━━━ RECORD LIST ━━━

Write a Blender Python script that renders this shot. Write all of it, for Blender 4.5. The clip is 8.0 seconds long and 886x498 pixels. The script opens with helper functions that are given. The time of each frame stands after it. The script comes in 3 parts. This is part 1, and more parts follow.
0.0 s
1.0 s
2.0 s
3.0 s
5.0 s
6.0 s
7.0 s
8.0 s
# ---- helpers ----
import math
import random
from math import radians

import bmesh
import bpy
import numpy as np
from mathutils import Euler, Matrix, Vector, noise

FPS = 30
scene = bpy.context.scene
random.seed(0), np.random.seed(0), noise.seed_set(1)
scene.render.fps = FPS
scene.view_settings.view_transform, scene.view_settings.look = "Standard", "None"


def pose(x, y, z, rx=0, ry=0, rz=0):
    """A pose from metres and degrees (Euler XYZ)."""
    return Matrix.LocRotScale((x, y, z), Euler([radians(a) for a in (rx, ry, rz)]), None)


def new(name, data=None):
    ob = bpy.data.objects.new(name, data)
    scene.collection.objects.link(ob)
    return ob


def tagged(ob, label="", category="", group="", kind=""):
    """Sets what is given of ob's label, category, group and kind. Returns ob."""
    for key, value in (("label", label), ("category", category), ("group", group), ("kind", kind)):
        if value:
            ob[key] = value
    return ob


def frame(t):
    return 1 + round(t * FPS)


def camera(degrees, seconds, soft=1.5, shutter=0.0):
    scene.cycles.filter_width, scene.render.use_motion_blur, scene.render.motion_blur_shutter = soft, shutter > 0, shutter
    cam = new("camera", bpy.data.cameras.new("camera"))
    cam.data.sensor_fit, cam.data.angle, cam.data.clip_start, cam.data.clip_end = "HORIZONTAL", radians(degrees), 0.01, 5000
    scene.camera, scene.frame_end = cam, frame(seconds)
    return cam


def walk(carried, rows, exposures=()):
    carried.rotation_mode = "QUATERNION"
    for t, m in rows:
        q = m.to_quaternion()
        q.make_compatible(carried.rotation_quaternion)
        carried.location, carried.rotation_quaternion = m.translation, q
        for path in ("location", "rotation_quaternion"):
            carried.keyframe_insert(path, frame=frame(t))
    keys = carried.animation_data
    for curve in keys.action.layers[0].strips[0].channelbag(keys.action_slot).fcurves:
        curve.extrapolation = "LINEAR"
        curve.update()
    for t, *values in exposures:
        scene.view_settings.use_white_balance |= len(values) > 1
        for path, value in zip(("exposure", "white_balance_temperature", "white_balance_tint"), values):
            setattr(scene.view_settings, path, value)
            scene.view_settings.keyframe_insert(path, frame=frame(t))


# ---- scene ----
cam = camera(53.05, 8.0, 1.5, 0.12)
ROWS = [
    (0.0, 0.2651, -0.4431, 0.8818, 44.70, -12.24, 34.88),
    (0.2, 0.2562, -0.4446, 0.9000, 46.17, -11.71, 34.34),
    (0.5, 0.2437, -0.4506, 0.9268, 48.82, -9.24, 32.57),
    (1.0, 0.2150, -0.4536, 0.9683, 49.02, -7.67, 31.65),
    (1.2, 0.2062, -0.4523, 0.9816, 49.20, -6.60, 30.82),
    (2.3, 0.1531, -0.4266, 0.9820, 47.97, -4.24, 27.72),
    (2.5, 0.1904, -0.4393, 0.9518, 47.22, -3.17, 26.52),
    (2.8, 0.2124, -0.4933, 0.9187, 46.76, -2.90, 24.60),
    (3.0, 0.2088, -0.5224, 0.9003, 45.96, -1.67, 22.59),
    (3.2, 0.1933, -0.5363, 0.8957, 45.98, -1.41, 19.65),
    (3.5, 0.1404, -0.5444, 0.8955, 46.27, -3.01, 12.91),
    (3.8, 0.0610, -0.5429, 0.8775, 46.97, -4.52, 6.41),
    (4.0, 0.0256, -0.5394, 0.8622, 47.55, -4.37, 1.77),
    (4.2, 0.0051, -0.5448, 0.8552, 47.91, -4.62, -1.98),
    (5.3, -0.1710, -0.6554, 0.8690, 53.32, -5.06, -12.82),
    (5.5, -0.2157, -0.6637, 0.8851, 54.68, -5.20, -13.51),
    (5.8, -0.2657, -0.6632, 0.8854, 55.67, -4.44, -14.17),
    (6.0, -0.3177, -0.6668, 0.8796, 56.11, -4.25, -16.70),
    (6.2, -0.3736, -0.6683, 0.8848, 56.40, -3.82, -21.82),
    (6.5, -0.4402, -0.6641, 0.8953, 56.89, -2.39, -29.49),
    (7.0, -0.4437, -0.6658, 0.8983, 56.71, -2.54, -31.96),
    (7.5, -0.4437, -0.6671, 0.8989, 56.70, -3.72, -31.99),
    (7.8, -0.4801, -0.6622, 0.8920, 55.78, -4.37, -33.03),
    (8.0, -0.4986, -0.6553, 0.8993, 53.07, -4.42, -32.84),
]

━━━
━━━ RECORD LIST ━━━

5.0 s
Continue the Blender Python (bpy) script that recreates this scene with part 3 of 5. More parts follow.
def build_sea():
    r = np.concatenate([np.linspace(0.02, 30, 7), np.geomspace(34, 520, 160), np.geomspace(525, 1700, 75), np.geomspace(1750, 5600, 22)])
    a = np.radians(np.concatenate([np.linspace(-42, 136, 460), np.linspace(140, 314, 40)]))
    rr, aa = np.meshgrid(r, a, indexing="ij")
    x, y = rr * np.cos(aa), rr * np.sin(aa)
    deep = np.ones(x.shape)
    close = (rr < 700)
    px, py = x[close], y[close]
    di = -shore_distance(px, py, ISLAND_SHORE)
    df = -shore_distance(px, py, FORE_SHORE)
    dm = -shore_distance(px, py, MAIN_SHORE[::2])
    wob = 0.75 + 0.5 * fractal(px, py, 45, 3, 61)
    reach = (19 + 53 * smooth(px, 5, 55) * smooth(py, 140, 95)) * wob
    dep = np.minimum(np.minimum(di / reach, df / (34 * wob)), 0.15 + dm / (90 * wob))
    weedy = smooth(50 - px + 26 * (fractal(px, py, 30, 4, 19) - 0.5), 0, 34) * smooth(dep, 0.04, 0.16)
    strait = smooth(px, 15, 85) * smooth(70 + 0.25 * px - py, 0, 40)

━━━
━━━ RECORD LIST ━━━

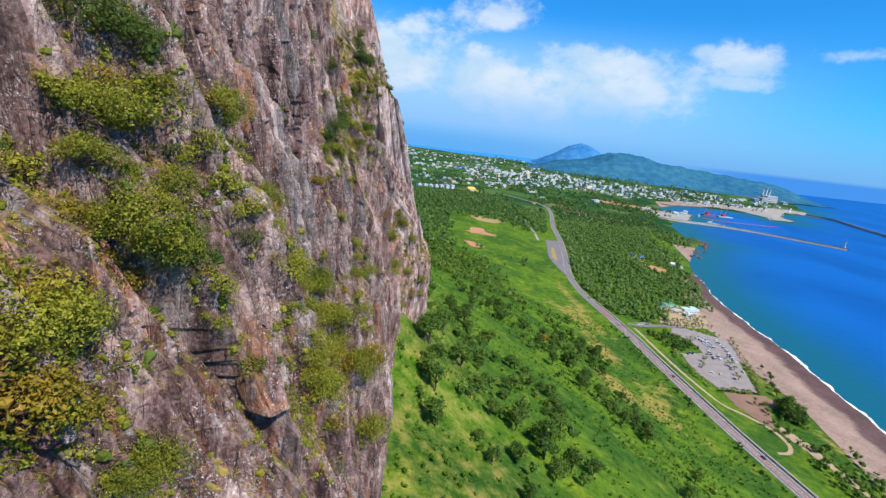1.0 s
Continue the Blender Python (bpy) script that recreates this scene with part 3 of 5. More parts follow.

━━━

◆ **WHAT TO DO**:
From the entries above, extract each line containing "kind".

◆ **SOLUTION FOR THIS PROBLEM**:
def tagged(ob, label="", category="", group="", kind=""):
    """Sets what is given of ob's label, category, group and kind. Returns ob."""
    for key, value in (("label", label), ("category", category), ("group", group), ("kind", kind)):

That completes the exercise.